Written exercise:
Begin at the line that contains "for curve in", stop after the line that contains "scene.view_settings.keyframe_insert(path, frame=frame(t))", and reproduce only that span, unaltered.

+++ Working data

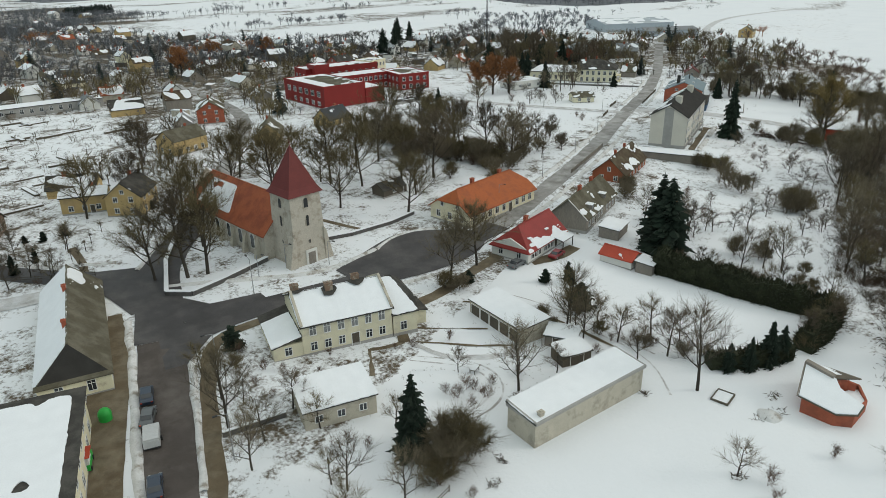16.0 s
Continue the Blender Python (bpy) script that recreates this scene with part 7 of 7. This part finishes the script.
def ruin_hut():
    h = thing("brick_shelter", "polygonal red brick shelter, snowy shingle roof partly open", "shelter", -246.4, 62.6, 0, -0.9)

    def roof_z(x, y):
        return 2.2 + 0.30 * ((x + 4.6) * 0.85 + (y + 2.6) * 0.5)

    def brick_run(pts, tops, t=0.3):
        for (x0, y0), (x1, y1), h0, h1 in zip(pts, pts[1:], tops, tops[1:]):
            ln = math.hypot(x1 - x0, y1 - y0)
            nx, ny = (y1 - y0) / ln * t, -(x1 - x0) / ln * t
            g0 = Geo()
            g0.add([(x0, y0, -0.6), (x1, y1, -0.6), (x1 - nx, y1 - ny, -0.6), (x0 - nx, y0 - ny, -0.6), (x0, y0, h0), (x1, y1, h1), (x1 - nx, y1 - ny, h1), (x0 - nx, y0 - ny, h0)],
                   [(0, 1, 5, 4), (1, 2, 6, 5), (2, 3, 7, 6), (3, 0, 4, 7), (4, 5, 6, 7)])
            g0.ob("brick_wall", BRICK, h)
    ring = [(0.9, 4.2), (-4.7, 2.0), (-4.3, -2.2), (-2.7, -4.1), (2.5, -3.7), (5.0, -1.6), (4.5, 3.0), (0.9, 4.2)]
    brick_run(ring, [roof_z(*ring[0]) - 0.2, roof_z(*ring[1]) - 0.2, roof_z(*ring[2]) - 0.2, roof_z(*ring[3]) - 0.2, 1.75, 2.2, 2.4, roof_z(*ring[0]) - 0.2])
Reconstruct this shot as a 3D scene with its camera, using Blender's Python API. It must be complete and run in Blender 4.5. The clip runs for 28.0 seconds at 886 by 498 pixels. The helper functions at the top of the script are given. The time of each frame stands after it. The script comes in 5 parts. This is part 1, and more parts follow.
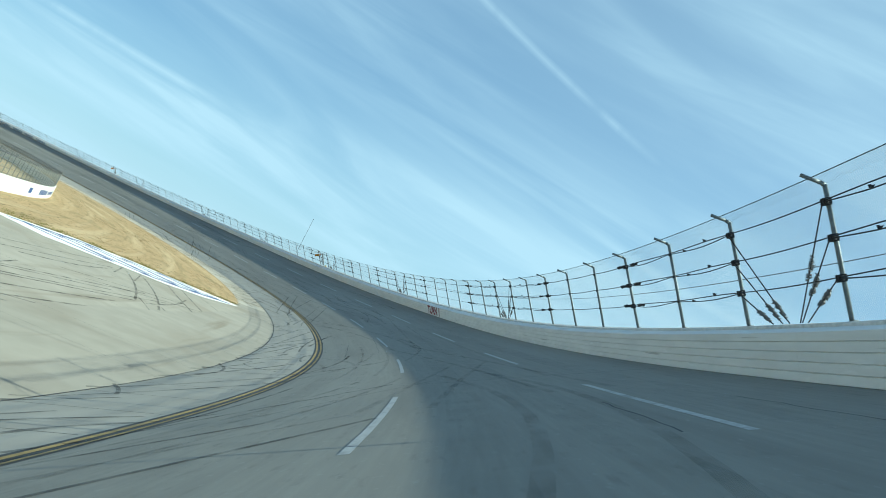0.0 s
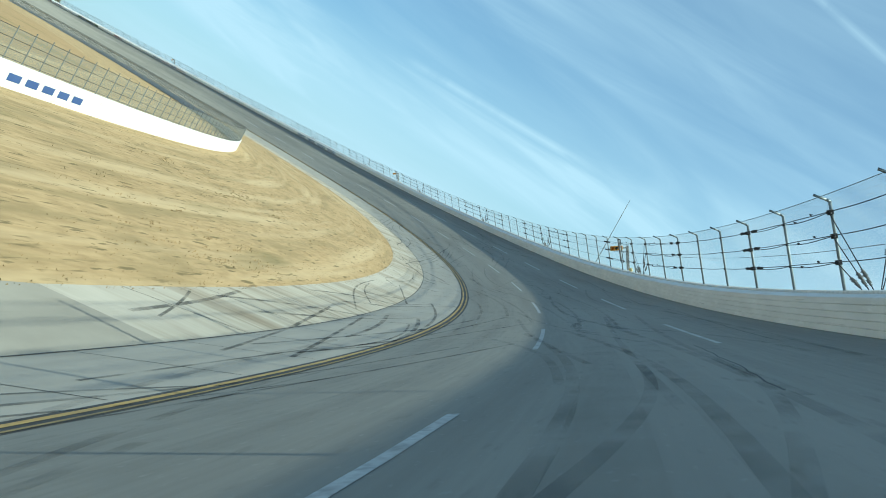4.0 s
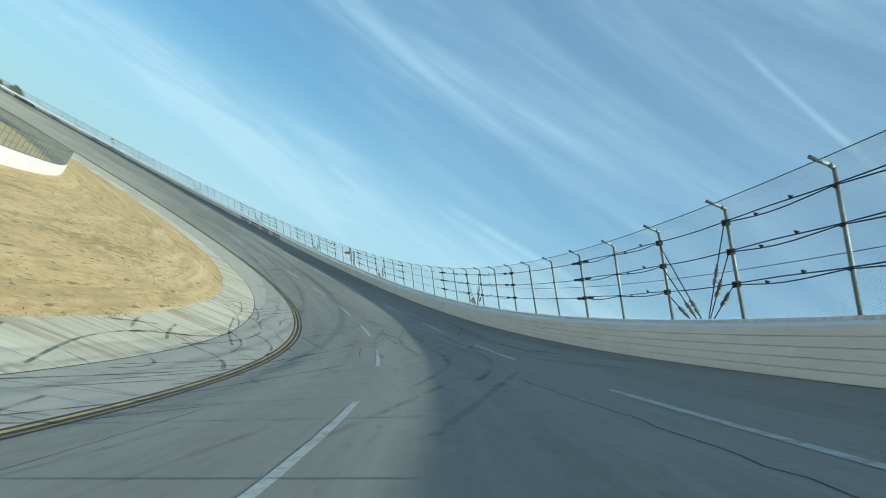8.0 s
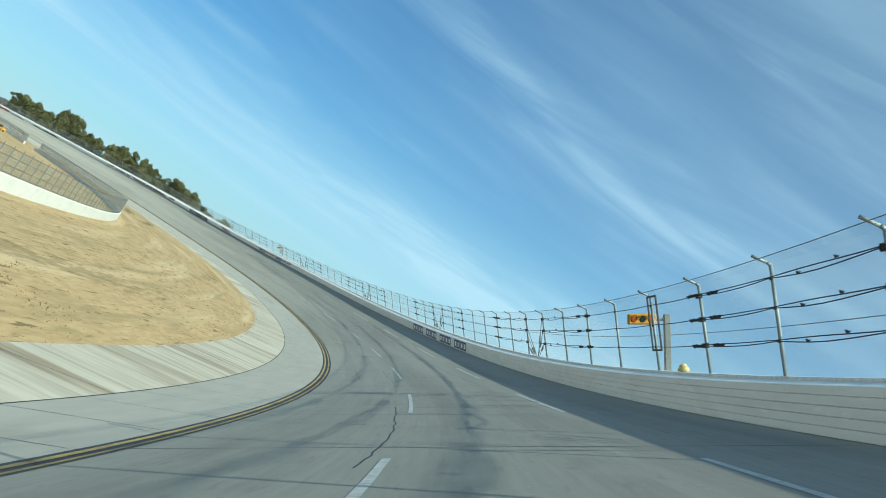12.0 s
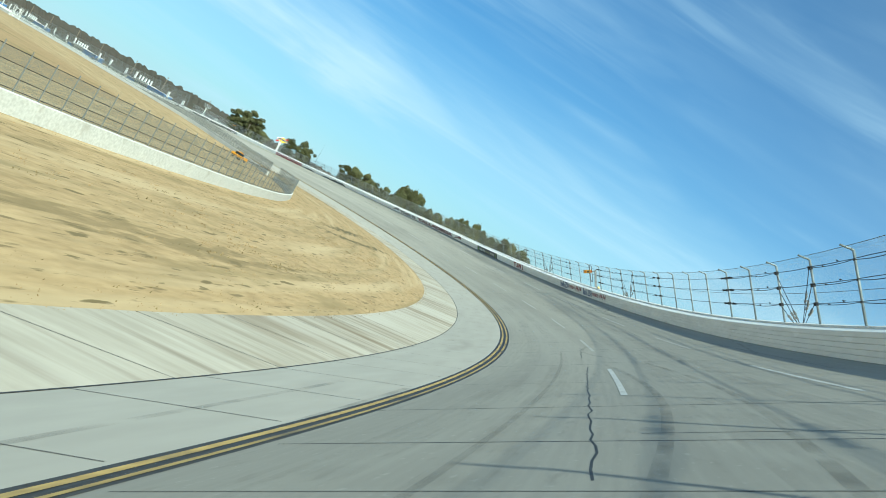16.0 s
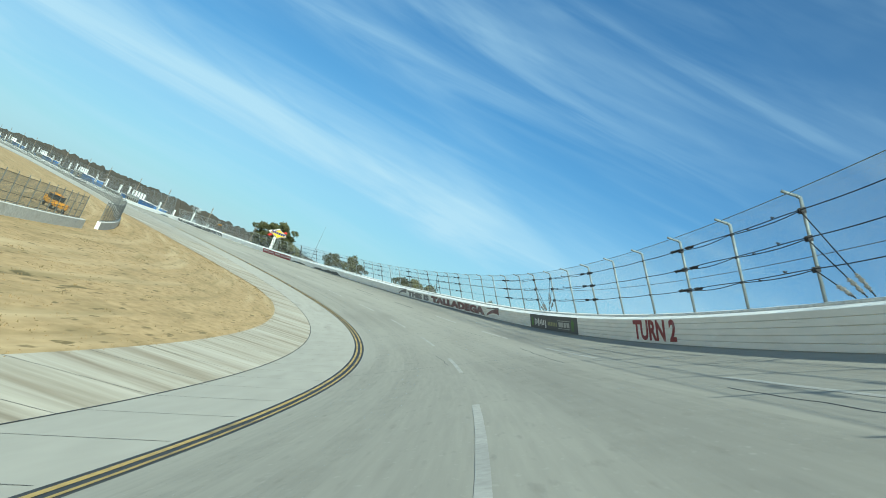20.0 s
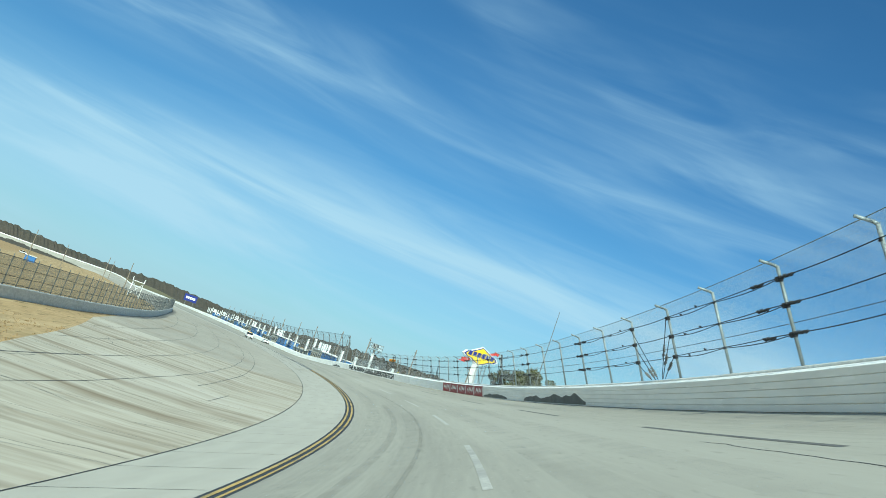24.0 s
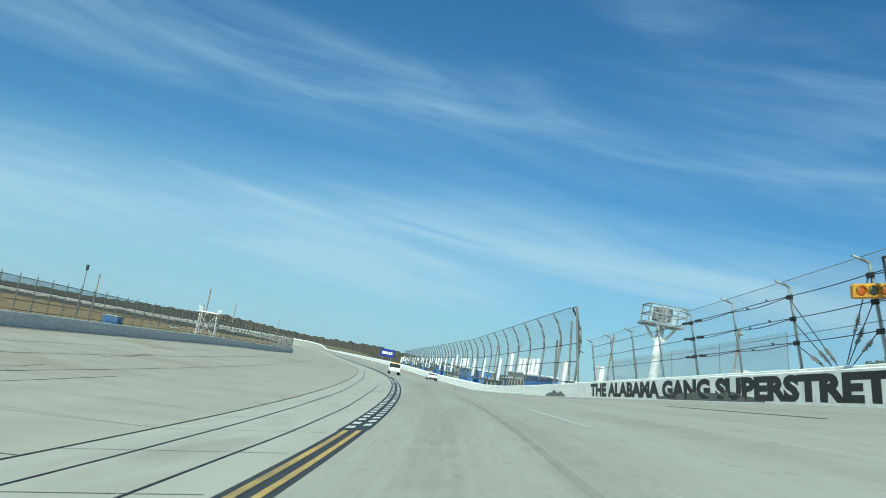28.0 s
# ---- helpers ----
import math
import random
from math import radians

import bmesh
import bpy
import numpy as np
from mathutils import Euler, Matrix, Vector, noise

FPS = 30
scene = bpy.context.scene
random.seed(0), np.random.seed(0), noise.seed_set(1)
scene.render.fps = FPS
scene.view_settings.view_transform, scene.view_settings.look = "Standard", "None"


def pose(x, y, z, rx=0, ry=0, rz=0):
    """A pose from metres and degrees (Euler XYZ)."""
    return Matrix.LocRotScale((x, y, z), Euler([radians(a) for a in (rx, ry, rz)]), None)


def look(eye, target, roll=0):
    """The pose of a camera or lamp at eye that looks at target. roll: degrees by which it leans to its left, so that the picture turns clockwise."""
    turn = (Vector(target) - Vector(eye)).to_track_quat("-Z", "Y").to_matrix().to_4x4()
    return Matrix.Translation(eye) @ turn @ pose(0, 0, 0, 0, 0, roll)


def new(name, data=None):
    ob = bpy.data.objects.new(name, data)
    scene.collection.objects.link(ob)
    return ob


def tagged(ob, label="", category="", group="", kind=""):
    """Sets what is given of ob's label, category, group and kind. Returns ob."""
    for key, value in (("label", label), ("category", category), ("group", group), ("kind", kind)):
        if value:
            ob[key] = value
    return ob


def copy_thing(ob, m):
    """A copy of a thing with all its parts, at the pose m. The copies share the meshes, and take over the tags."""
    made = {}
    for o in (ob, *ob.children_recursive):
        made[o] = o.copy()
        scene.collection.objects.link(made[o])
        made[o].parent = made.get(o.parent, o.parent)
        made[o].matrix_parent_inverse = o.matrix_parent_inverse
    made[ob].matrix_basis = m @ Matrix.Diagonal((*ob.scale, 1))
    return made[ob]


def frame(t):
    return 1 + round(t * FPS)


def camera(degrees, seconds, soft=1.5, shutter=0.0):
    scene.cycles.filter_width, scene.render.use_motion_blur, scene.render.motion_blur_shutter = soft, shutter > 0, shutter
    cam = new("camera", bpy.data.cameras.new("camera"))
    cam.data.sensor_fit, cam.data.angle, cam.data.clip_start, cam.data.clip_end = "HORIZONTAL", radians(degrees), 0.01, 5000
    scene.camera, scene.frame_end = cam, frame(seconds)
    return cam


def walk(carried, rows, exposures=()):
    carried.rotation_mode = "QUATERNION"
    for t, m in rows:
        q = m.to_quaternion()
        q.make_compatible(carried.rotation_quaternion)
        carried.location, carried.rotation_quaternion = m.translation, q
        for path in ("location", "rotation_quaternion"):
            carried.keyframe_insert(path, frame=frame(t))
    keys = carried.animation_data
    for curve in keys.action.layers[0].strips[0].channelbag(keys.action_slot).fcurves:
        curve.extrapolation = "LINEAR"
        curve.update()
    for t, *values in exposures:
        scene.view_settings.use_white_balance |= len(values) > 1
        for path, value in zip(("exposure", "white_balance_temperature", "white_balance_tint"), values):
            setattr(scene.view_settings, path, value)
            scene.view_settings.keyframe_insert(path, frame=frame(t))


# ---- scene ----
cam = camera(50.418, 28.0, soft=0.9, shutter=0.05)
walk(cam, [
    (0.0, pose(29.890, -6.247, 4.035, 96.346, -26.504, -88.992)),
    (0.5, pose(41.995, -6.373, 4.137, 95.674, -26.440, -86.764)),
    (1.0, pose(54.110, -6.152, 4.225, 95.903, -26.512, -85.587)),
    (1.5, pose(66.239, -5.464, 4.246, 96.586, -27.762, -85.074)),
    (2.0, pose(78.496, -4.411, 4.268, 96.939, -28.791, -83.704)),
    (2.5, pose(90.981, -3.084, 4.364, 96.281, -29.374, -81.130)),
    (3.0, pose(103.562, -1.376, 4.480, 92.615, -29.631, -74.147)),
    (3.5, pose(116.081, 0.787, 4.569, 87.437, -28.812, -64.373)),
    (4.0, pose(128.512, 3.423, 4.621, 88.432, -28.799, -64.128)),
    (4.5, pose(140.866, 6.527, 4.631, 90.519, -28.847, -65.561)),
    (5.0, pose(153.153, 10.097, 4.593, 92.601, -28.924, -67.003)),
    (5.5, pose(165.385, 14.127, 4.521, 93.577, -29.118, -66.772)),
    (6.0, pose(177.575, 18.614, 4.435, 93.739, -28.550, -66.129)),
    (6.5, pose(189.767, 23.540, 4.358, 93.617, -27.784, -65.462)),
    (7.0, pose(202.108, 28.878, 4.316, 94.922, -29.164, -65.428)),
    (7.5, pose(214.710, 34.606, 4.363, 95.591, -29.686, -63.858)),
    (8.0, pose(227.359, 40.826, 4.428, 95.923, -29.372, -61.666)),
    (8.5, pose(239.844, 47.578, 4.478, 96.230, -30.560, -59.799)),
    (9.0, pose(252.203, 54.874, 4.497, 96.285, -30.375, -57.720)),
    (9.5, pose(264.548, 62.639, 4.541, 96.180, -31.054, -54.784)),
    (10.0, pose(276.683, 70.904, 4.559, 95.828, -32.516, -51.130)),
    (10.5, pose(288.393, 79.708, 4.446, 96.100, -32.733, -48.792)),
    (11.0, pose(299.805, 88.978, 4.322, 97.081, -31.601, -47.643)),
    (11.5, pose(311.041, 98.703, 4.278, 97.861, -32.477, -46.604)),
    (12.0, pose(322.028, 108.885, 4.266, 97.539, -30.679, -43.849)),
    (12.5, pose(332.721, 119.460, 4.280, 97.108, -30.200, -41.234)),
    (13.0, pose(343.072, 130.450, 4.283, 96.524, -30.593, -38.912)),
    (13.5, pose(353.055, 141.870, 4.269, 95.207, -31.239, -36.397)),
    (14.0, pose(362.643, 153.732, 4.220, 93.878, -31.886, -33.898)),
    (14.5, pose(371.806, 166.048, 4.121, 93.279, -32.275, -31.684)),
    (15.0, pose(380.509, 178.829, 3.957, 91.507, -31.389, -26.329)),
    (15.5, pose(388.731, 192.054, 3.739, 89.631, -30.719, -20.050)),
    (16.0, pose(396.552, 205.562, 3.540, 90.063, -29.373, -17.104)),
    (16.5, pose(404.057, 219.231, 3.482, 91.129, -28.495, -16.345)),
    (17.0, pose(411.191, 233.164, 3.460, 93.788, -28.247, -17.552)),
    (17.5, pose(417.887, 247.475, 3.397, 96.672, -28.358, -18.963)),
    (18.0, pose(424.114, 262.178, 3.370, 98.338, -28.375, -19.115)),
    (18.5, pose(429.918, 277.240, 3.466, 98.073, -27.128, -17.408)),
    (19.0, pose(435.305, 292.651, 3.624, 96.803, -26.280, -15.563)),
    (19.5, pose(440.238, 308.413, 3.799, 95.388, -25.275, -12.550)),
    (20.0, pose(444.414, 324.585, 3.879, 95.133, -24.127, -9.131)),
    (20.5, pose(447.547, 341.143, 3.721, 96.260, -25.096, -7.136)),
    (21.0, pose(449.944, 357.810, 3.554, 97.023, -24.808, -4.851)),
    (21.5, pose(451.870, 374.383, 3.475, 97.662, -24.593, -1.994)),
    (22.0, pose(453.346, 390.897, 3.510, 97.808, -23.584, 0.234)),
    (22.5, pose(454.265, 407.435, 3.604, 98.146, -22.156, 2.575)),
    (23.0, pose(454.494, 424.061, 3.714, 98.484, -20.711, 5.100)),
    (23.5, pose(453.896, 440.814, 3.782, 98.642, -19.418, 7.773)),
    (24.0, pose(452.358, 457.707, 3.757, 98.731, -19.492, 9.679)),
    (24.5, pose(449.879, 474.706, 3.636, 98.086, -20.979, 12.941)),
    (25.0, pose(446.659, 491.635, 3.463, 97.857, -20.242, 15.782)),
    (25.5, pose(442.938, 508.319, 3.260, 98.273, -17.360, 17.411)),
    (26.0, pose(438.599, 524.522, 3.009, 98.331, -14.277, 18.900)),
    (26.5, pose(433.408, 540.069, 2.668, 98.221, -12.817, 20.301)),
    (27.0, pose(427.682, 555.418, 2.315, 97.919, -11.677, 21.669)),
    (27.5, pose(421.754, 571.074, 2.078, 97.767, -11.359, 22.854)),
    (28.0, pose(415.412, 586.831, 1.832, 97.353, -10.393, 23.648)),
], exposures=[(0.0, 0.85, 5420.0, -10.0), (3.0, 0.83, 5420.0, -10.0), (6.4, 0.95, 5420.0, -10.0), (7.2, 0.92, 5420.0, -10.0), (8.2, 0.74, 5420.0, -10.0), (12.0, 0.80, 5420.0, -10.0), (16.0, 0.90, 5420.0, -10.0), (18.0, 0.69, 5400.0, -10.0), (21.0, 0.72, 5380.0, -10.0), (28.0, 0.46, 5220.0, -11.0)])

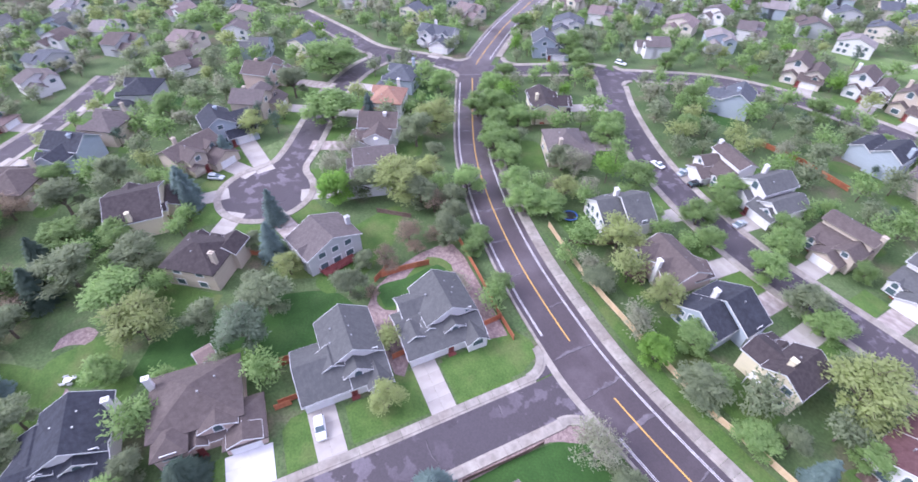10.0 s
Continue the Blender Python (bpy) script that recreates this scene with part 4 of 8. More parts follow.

++++++

Finished answer:
    for curve in keys.action.layers[0].strips[0].channelbag(keys.action_slot).fcurves:
        curve.extrapolation = "LINEAR"
        curve.update()
    for t, *values in exposures:
        scene.view_settings.use_white_balance |= len(values) > 1
        for path, value in zip(("exposure", "white_balance_temperature", "white_balance_tint"), values):
            setattr(scene.view_settings, path, value)
            scene.view_settings.keyframe_insert(path, frame=frame(t))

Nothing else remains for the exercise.